- [TASK INSTRUCTIONS]: Below, find each line holding "pose" and state how many there are, using the number alone.

- [DATASET SECTION]:
--- Start ---
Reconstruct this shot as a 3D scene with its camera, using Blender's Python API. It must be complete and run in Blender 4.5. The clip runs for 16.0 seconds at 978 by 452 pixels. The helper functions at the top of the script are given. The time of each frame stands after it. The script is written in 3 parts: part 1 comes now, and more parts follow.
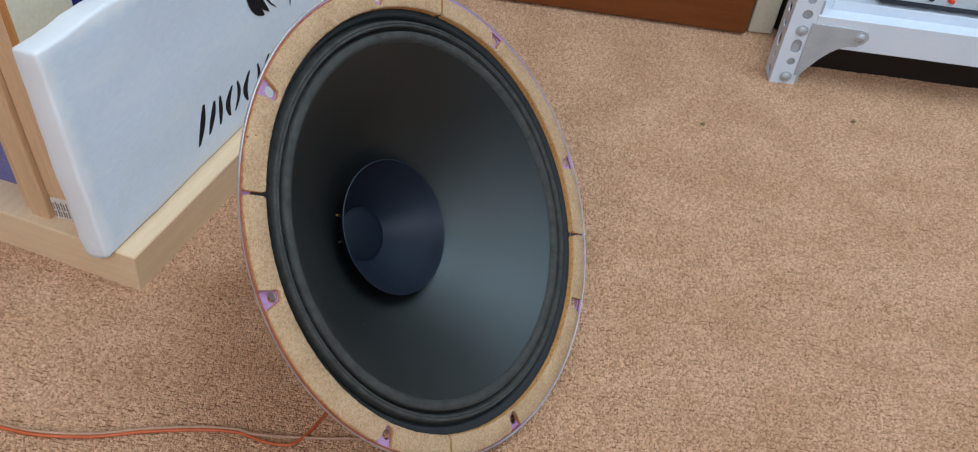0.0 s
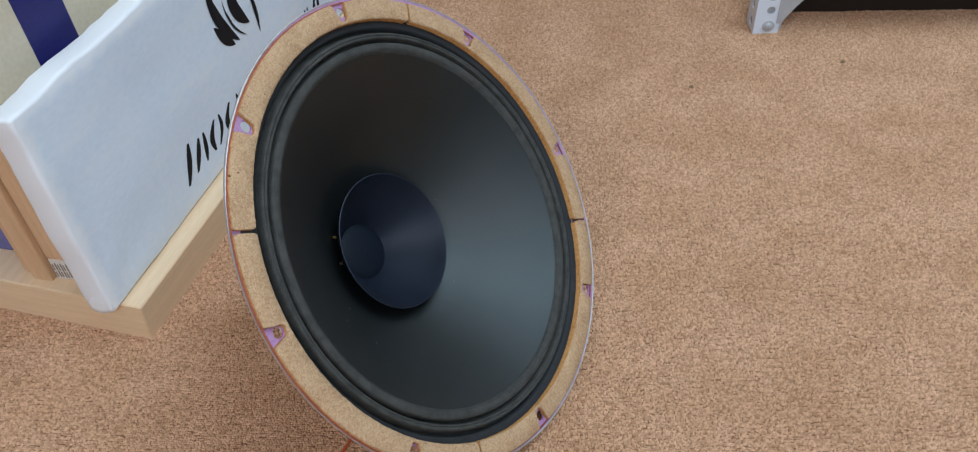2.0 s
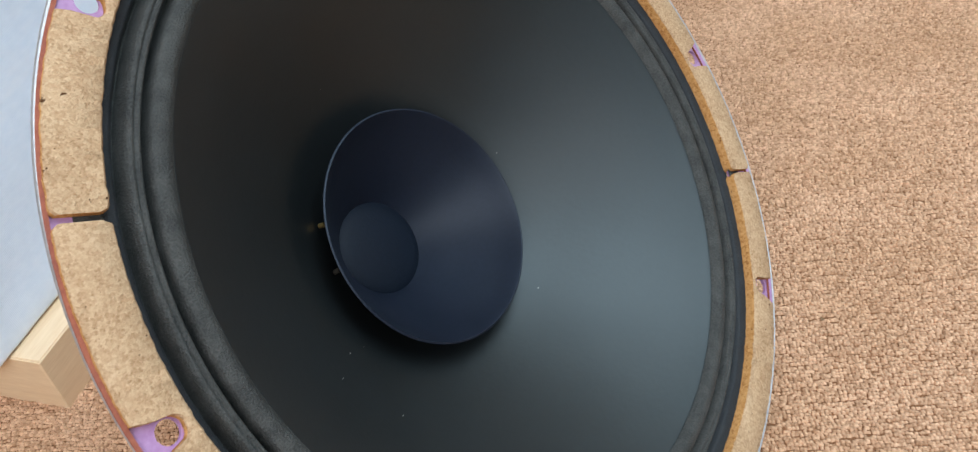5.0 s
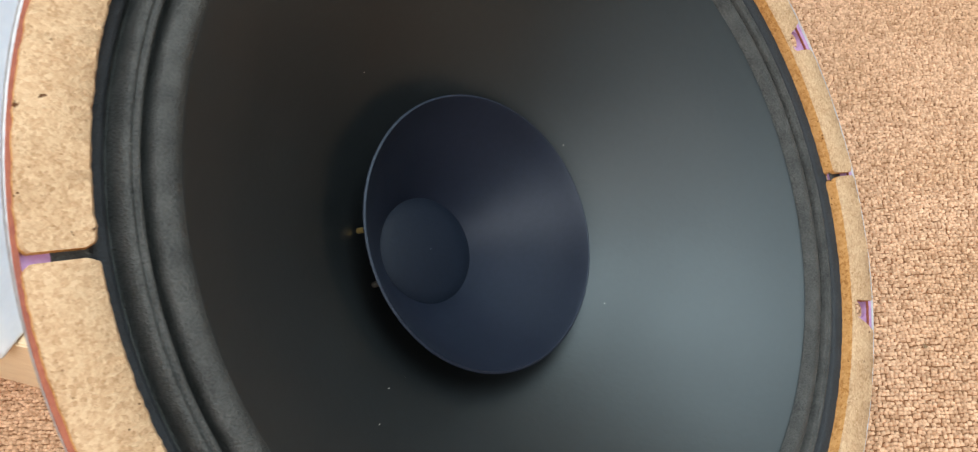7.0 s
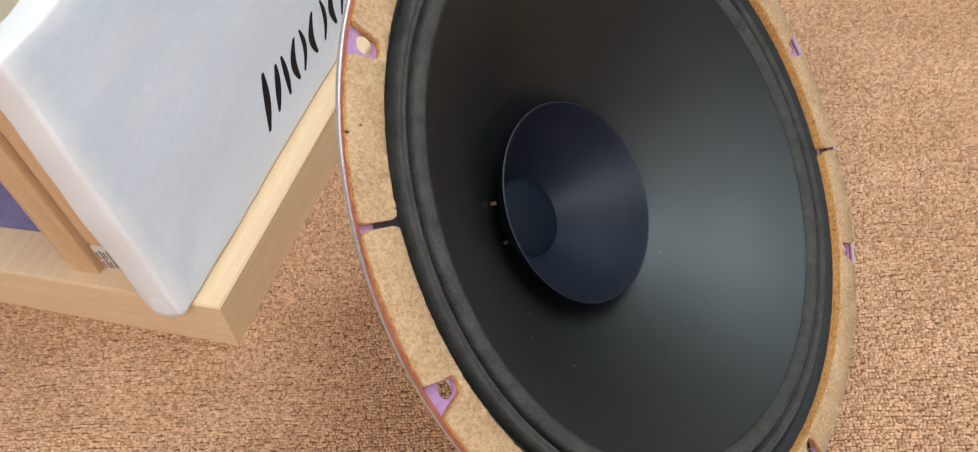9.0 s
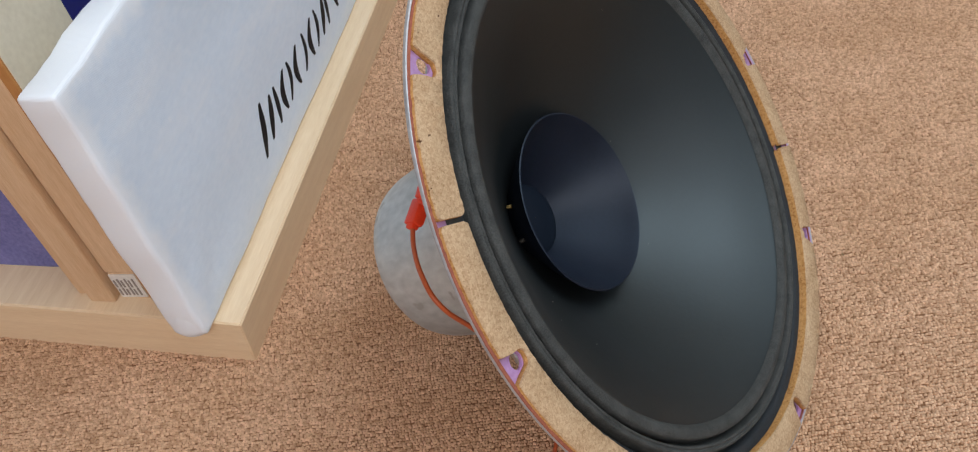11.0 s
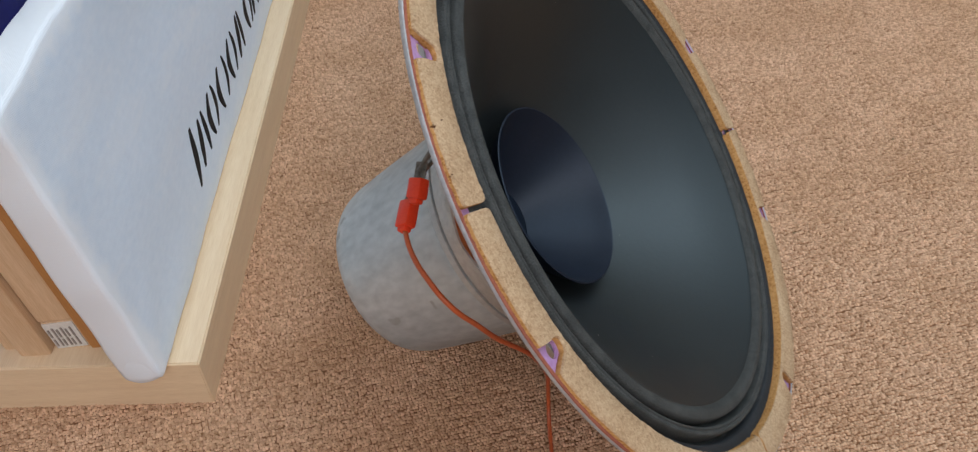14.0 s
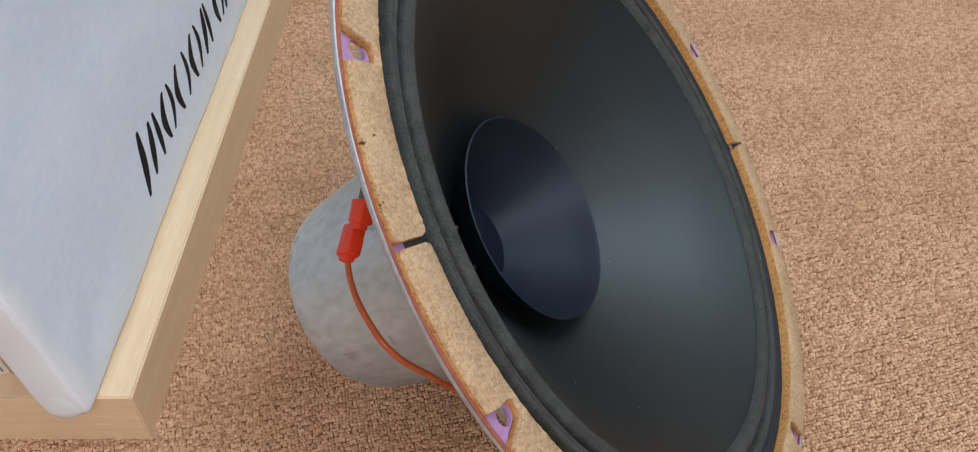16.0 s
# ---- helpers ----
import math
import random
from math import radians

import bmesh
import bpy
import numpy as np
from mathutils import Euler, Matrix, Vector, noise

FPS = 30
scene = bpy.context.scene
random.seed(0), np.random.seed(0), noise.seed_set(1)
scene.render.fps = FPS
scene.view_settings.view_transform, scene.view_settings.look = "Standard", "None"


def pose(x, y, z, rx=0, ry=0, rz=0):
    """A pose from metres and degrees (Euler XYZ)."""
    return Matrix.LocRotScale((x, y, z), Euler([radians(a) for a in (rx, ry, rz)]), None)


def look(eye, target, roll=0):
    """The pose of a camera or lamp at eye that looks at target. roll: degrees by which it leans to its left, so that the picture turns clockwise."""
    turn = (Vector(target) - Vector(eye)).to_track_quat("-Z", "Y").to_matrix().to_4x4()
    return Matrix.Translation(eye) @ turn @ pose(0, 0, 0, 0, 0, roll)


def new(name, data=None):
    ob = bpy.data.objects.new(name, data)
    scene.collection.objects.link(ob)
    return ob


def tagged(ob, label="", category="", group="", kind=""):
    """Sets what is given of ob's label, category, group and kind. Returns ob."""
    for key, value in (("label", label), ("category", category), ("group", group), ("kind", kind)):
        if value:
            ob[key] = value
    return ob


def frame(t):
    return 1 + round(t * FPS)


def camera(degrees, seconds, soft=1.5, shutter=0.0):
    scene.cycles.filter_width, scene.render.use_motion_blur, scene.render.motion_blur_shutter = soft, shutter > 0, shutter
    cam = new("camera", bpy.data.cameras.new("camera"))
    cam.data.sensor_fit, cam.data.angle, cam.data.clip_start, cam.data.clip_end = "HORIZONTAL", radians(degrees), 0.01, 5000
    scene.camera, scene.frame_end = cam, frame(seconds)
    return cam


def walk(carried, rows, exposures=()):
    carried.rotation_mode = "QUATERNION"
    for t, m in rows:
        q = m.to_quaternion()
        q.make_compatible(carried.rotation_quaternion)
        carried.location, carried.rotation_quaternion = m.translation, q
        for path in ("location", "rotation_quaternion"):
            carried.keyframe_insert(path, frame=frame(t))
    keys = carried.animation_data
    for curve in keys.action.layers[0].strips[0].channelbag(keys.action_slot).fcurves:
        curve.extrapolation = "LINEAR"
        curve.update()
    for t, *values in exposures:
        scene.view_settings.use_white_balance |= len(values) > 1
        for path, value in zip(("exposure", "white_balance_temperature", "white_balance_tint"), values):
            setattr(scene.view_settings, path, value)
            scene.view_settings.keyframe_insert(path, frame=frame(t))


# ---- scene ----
cam = camera(55.12, 16.0, soft=1.1, shutter=0.4)
PATH = [
    (0, (0.016, 0.006, 0.528), (0.111, 1.517, -0.779), 7.9),
    (0.5, (0.015, 0.01, 0.533), (0.102, 1.521, -0.774), 7.0),
    (1, (0.017, 0.013, 0.538), (0.095, 1.52, -0.775), 5.2),
    (1.5, (0.022, 0.016, 0.54), (0.097, 1.515, -0.781), 1.9),
    (2, (0.025, 0.018, 0.531), (0.095, 1.508, -0.801), -1.0),
    (2.5, (0.028, 0.03, 0.509), (0.091, 1.527, -0.816), -4.4),
    (3, (0.031, 0.063, 0.454), (0.076, 1.562, -0.869), -6.3),
    (3.5, (0.027, 0.106, 0.406), (0.049, 1.607, -0.915), -7.3),
    (4, (0.02, 0.152, 0.377), (0.007, 1.657, -0.941), -8.0),
    (4.2, (0.023, 0.166, 0.368), (-0.009, 1.671, -0.948), -8.4),
    (6.3, (0.017, 0.271, 0.318), (-0.14, 1.697, -1.074), -8.9),
    (6.5, (0.016, 0.273, 0.319), (-0.151, 1.688, -1.084), -9.0),
    (7, (0.013, 0.271, 0.323), (-0.171, 1.674, -1.09), -9.3),
    (7.5, (0.003, 0.257, 0.339), (-0.2, 1.643, -1.088), -10.1),
    (8, (0.005, 0.246, 0.348), (-0.201, 1.617, -1.093), -10.6),
    (8.5, (-0.016, 0.22, 0.377), (-0.212, 1.578, -1.078), -11.1),
    (9, (-0.04, 0.193, 0.411), (-0.129, 1.549, -1.056), -8.7),
    (9.2, (-0.049, 0.186, 0.422), (-0.114, 1.542, -1.047), -8.5),
    (11.3, (-0.099, 0.154, 0.44), (0.048, 1.538, -0.997), -5.3),
    (11.5, (-0.101, 0.15, 0.438), (0.057, 1.537, -0.995), -5.1),
    (12, (-0.104, 0.136, 0.434), (0.098, 1.536, -0.981), -4.4),
    (12.5, (-0.104, 0.129, 0.426), (0.144, 1.537, -0.973), -4.3),
    (13, (-0.12, 0.125, 0.43), (0.178, 1.517, -0.975), -4.0),
    (13.5, (-0.126, 0.143, 0.431), (0.26, 1.518, -0.97), -2.8),
    (14, (-0.151, 0.171, 0.417), (0.271, 1.538, -0.981), -2.5),
    (14.5, (-0.154, 0.19, 0.406), (0.252, 1.563, -0.991), -2.7),
    (15, (-0.13, 0.209, 0.384), (0.265, 1.583, -1.015), -2.6),
    (15.5, (-0.119, 0.215, 0.38), (0.267, 1.592, -1.018), -2.6),
    (16, (-0.115, 0.21, 0.385), (0.265, 1.589, -1.013), -2.6),
]
EXPOSURES = [(0, -0.06, 6500, 12), (3, -0.07, 6550, 12), (4.2, 0.12, 6600, 12), (6.3, 0.74, 7150, 13), (7.5, 0.63, 7500, 15), (8.5, 0.45, 7850, 17), (9.2, 0.27, 7600, 17), (11.3, 0.0, 7000, 16), (14.5, -0.08, 6800, 14), (16, 0.05, 7050, 17)]
walk(cam, [(t, look(eye, target, roll)) for t, eye, target, roll in PATH], EXPOSURES)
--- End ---
- [WRITTEN SOLUTION]: 4